Chemiekonzern Bayer: Langer Abschied vom Pflanzengift
Bayer will bis 2012 alle Pestizide der höchsten Gefahrenklasse vom Markt nehmen. Für Umweltschützer kommt diese Maßnahme deutlich zu spät.
BERLIN taz | Für viele Umweltschützer erfüllt sich eine jahrzehntelange Forderung: Der Chemiekonzern Bayer AG wird alle Pflanzengifte, die die Weltgesundheitsorganisation (WHO) als "extrem gefährlich" einstuft, bis Ende 2012 vom Markt nehmen. Dies kündigte vergangene Woche der Teilkonzern Bayer Cropscience an. Cropscience ist mit 6,8 Milliarden Euro Jahresumsatz der weltweit zweitgrößte Hersteller von Pflanzenschutzmitteln. Das Unternehmen will den Gebrauch der Stoffe der WHO-Gefahrenklasse 1 schon seit 1995 zurückfahren. Dennoch werden sie bis heute zur Schädlingsbekämpfung, etwa auf Bananenplantagen in Mittelamerika, eingesetzt.
Philipp Mimkes, Pressesprecher des Vereins Coordination gegen Bayer-Gefahren (CBG), sagt: "Der Konzern hat sich in Sachen Umwelt- und Gesundheitsschutz in den vergangenen 15 Jahren nur wenig entwickelt, der Ausstieg wäre sonst früher möglich gewesen." Die WHO schätzt, dass jährlich mindestens sieben Millionen Menschen durch Pflanzenschutzmittel vergiftet werden, knapp 70.000 sterben an den Folgen. Unter den Betroffenen sind nicht nur Land- und Industriearbeiter: Auf den Philippinen mussten 2006 nach einem Unfall mit dem Bayer-Spritzmittel Mocap 79 Schulkinder stationär behandelt werden. Wie andere Gifte der Gefahrenklasse 1 kann Mocap zu Schwindelanfällen und Brechreiz, im Extremfall auch zum Tod führen.
"Normaler Umstellungsprozess"
Man habe kontinuierlich geforscht und stehe nun am Ende eines ganz normalen Umstellungsprozesses auf umweltfreundlichere Produkte, sagt Utz Klages. Der Pressesprecher von Bayer Cropscience führt als Grund dafür an, dass der Geschäftsbereich 2012 aufgegeben wird, auch die geringen Umsätze - ohne genaue Zahlen zu nennen. Wie viele Stoffe der höchsten Gefahrenklasse Bayer führt, ließ Klages ebenfalls unbeantwortet.

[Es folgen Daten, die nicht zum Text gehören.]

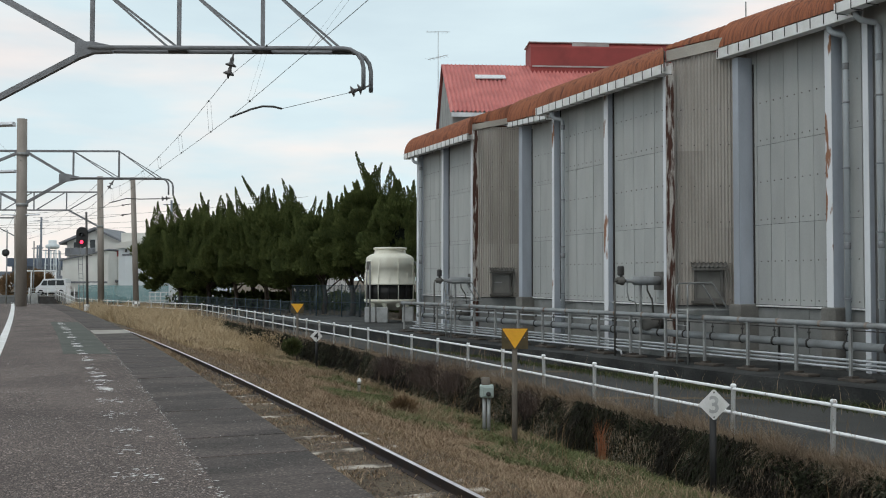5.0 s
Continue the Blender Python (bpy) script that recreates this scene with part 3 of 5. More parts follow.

CBG fordert, dass Bayer Cropscience auch eines der Flaggschiffe seiner Pestizidproduktion vom Markt nimmt: Das Unkrautvernichtungsmittel Glufosinat Ammonium, das eine Komponente in der weltweiten Gentechnikstrategie des Konzerns darstellt. Seit Kurzem bietet Bayer nur noch ein Produkt mit diesem Inhaltsstoff in Deutschland an (Basta). Nun werde fatalerweise stattdessen noch mehr auf den Export des zweiten Produktes namens Liberty gesetzt, befürchtet Bayer-Kritiker Mimkes. Dessen Einsatz könne dazu führen, dass Kinder von belasteten Personen mit Missbildungen geboren werden.